* _Request_
Only one stretch of the data below should be repeated: the lines from the line containing "More parts follow." through the line containing "return make", inclusive, exactly as they are.

** start Input **

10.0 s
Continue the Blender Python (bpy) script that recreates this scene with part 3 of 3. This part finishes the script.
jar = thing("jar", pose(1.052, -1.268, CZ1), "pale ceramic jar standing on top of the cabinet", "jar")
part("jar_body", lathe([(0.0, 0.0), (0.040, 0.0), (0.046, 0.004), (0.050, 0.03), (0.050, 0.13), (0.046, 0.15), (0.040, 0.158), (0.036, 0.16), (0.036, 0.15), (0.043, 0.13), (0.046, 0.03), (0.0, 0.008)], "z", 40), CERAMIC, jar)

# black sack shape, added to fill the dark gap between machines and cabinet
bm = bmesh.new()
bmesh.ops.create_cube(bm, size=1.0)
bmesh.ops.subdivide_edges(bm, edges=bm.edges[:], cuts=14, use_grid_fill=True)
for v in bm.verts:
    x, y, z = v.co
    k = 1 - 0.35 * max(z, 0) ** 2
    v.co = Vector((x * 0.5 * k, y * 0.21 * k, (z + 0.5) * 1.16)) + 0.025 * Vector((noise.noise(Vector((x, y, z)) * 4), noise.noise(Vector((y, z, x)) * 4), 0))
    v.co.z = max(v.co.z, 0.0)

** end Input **
** start Input **

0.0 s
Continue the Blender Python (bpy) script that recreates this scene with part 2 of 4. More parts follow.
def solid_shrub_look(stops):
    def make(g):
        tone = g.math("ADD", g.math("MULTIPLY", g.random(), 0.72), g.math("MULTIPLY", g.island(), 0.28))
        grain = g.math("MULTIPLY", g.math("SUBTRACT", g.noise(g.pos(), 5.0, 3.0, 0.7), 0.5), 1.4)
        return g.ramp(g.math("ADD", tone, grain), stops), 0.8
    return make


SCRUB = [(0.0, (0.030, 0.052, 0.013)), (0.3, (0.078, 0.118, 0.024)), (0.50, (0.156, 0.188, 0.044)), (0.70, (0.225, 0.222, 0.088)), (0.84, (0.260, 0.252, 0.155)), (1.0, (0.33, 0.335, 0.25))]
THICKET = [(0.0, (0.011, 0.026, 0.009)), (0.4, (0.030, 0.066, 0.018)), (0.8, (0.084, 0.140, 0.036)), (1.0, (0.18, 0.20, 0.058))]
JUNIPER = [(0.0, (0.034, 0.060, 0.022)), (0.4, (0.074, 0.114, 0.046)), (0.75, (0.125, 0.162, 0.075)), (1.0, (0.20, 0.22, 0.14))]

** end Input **

* _Solution to this exercise_
Continue the Blender Python (bpy) script that recreates this scene with part 2 of 4. More parts follow.
def solid_shrub_look(stops):
    def make(g):
        tone = g.math("ADD", g.math("MULTIPLY", g.random(), 0.72), g.math("MULTIPLY", g.island(), 0.28))
        grain = g.math("MULTIPLY", g.math("SUBTRACT", g.noise(g.pos(), 5.0, 3.0, 0.7), 0.5), 1.4)
        return g.ramp(g.math("ADD", tone, grain), stops), 0.8
    return make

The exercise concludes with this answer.